The ASA itself does not enroll for a certificate with Local CA, only the endpoints. This is documented in the same guide you had used:

"Currently the ASA cannot enroll to the local CA server for the identity certificate"

As you mentioned above, the ASA should have a different certificate that is issued by another CA (public CA preferable) to use as an identity certificate.

View solution in original post

7 Replies 7

Hi,

In the ASA, you need to have the Root Certificate for your CA server installed along with the identity certificate which was obtained from the local CA. You need to make sure that the domain-name used to connect to AnyConnect VPN is same as identity certificate CN.

You need to have the Root Certificate for the CA server and ASA identity certificate in your Trusted Root Store.

Make sure that all your devices and ASA are synched to NTP to avoid time errors.

Thanks Mohammed for looking into this.

The CA is ASA itself, not an external local like Microsoft CA. So there is nothing like identity certificate installed. And the root cert of the ASA (CA) along with the identity cert of the user (issued / signed by ASA) are both installed on the laptop as part of the PFX bundle install that laptop downloads via https into the ASA.

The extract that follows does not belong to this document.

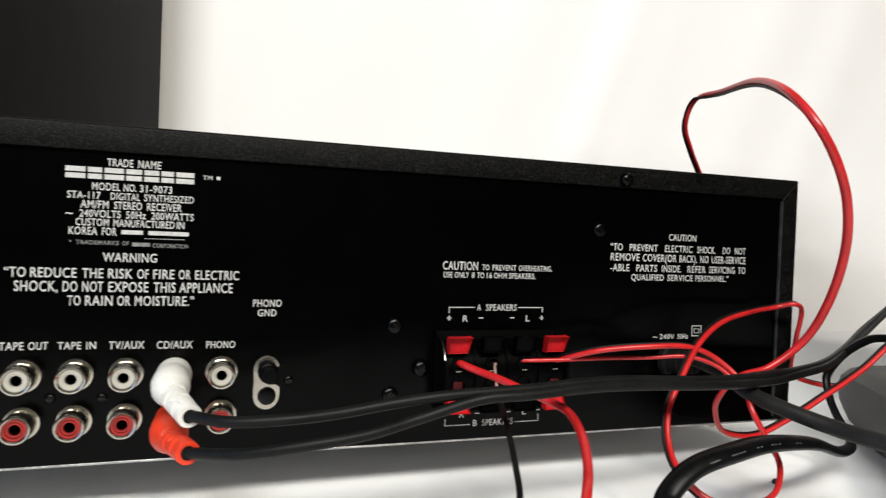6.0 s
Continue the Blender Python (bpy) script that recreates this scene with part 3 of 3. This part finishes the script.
# cord entry
GROMMET = material("grommet_rubber", (0.0040, 0.0040, 0.0042), 0.6, spec=0.1, spots=0.3, scale=200)
ent = part("cord_grommet", lathe([(0.0062, 0.0), (0.0062, 0.0020), (0.0054, 0.0028), (0.0050, 0.0030), (0.0048, 0.0065), (0.0053, 0.0070), (0.0047, 0.0076), (0.0044, 0.0115), (0.0036, 0.0140), (0, 0.0140)], seg=28), GROMMET, receiver, "ribbed charcoal strain relief of the mains cord", at=Matrix.Translation((0.3500, 0, 0.0475)) @ Matrix.Rotation(radians(22), 4, "Z"))

# added beige block that stands in for the lit side of the strain relief
part("relief_highlight", box(0.3465, 0.3590, -0.0130, -0.0060, 0.0372, 0.0412, 0.0012), BEIGE, receiver, "small beige block for the highlight beside the strain relief")

# ---- printing on the rear panel ----
# a line: its ends and heights in millimetres, then each word with its own ends, in steps along the line
LINES = (
    (139.2, 154.7, 112.5, 114.9, "TRADE 438 537|NAME 556 645"), (167.4, 170.3, 110.1, 111.4, "TM 0 1"),
    (135.2, 158.2, 104.9, 107.2, "MODEL 380 487|NO. 500 549|31-9073 562 690"), (128.4, 164.8, 102.1, 104.3, "STA-117 283 407|DIGITAL 446 560|SYNTHESIZED 576 775"),
    (132.1, 161.2, 99.2, 101.6, "AM/FM 335 441|STEREO 462 570|RECEIVER 590 728"), (128.0, 164.9, 96.4, 98.7, "~ 280 308|240VOLTS 332 487|50Hz 508 585|200WATTS 606 775"),
    (130.9, 162.2, 93.7, 96.0, "CUSTOM 316 440|MANUFACTURED 458 697|IN 707 737"), (129.1, 142.4, 90.9, 93.3, "KOREA 290 395|FOR 413 467"),
    (138.7, 154.3, 82.7, 85.5, "WARNING 0 1"),
    (112.2, 179.6, 77.5, 80.5, "\u201cTO 45 122|REDUCE 138 305|THE 326 405|RISK 424 518|OF 536 580|FIRE 598 682|OR 700 748|ELECTRIC 767 950"),
    (114.9, 177.7, 73.2, 76.4, "SHOCK, 84 240|DO 258 312|NOT 330 408|EXPOSE 428 582|THIS 602 690|APPLIANCE 705 925"),
    (129.3, 165.8, 68.9, 72.0, "TO 285 333|RAIN 350 452|OR 470 520|MOISTURE.\u201d 537 770"),
    (184.4, 193.7, 68.7, 71.1, "PHONO 0 1"), (186.0, 192.1, 65.5, 67.8, "GND 0 1"),
    (42.2, 52.9, 62.1, 64.6, "FM 352 408|ANT 427 500"), (29.8, 34.4, 58.8, 61.2, "75\u03a9 0 1"), (53.4, 60.3, 58.8, 61.3, "300\u03a9 0 1"),
    (77.3, 88.8, 62.0, 64.4, "AM 829 884|ANT 903 972"), (86.8, 92.7, 31.7, 33.8, "GND 0 1"),
    (111.4, 124.4, 55.3, 57.7, "TAPE 78 162|OUT 178 246"), (127.0, 137.6, 55.3, 57.6, "TAPE 281 362|IN 380 414"),
    (141.2, 151.5, 55.2, 57.6, "TV/AUX 0 1"), (155.1, 165.9, 55.1, 57.5, "CD/AUX 0 1"), (170.1, 179.1, 55.0, 57.3, "PHONO 0 1"),
    (107.9, 109.4, 46.3, 48.6, "L 0 1"), (107.9, 109.9, 32.3, 34.6, "R 0 1"),
    (250.9, 264.7, 82.6, 85.7, "CAUTION 0 1"), (266.4, 295.6, 82.7, 84.8, "TO 153 172|PREVENT 180 243|OVERHEATING. 250 341"),
    (251.3, 288.7, 79.7, 81.8, "USE 56 78|ONLY 84 121|8 128 135|TO 142 160|16 167 181|OHM 186 220|SPEAKERS. 226 299"),
    (265.0, 281.2, 67.5, 69.9, "A 145 155|SPEAKERS 168 248"), (259.5, 261.5, 63.4, 65.7, "R 0 1"), (285.2, 286.8, 63.4, 65.8, "L 0 1"),
    (265.1, 281.4, 24.1, 26.5, "B 126 136|SPEAKERS 150 232"), (259.5, 261.5, 27.6, 29.9, "R 0 1"), (285.2, 286.8, 27.6, 29.9, "L 0 1"),
    (349.1, 362.7, 96.7, 99.4, "CAUTION 0 1"), (321.3, 388.8, 91.9, 94.7, "\u201cTO 413 443|PREVENT 460 530|ELECTRIC 549 620|SHOCK. 633 682|DO 702 722|NOT 735 765"),
    (321.7, 389.0, 87.8, 90.8, "REMOVE 418 487|COVER(OR 495 580|BACK). 587 633|NO 641 663|USER-SERVICE 671 763"),
    (321.7, 389.2, 83.6, 86.4, "-ABLE 418 463|PARTS 480 531|INSIDE. 543 592|REFER 608 655|SERVICING 664 733|TO 742 762"),
    (331.6, 380.3, 80.0, 82.5, "QUALIFIED 470 551|SERVICE 560 625|PERSONNEL.\u201d 632 720"), (343.2, 360.7, 55.9, 57.9, "~ 525 537|240V 543 580|50Hz 588 616"),
)
for line in LINES:
    print_line(panel, *line)
print_line(panel, 129.2, 146.0, 87.9, 89.2, "* 292 300|TRADEMARKS 316 466|OF 478 502", PRINT_DIM)
print_line(panel, 153.0, 163.4, 87.5, 88.8, "CORPORATION 0 1", PRINT_DIM)
print_bars(panel, [(147.0, 152.2, 87.7, 88.9)], "printed_bar", "dim printed bar", PRINT_DIM)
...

I am suspecting that ASA may not be using its CA cert , but its default Temp Self Signed Cert (I will check that in couple of hours when I am back in lab). In newer codes of 9.3 onward, Cisco ASA starts using elliptical encryption ciphers if the client is capable, and if the cert installed is not using such cipher, then it will start serving its self signed, and I am aware of that issue for couple of years and fix has been to set up ssl ciphers for non elliptical /  AES only. But that should not be the case here as 5505 is using the last available 9.2 code and the code does not support elliptical ciphers and TLS1.1/1.2 and neither does command ssl cipher available in that code.

In case of local CA use, it automatically of course creates trustpoint, and no separate ssl trust-point NAME outside is used, so I am not sure how to ensure that outside interface use the local installed CA cert.

Thanks so much and let me know if there is anything else I should be checking.

Further research, I did find that it will always use ASA Temporary Self Signed Cert when presenting to VPN clients in my case, so the correct procedure requires a Third Party CA signed Cert to be installed on ASA for this purpose, and local CA on ASA will issue user certs that are then validated by ASA.

That isn't true. You can map the certificate to be used with the interface where your request is hitting.

In ASDM navigate to Configuration > Remote Access VPN > Advanced > SSL Settings. In the bottom you can map certificates to interfaces.

From CLI use the command, ssl trust-point STAR_TEST_COM OUTSIDE

Local CA cert cannot be associated to outside interface. As I mentioned, it was not clear that with Local CA, it will not use a self signed cert signed by its own CA and to use as the interface cert. My further tests confirm that regardless, these are two separate things, we need a Public signed Cert for interface and then local CA can issue user certs.

Thanks for help and very best of new year.

The ASA itself does not enroll for a certificate with Local CA, only the endpoints. This is documented in the same guide you had used:

"Currently the ASA cannot enroll to the local CA server for the identity certificate"

As you mentioned above, the ASA should have a different certificate that is issued by another CA (public CA preferable) to use as an identity certificate.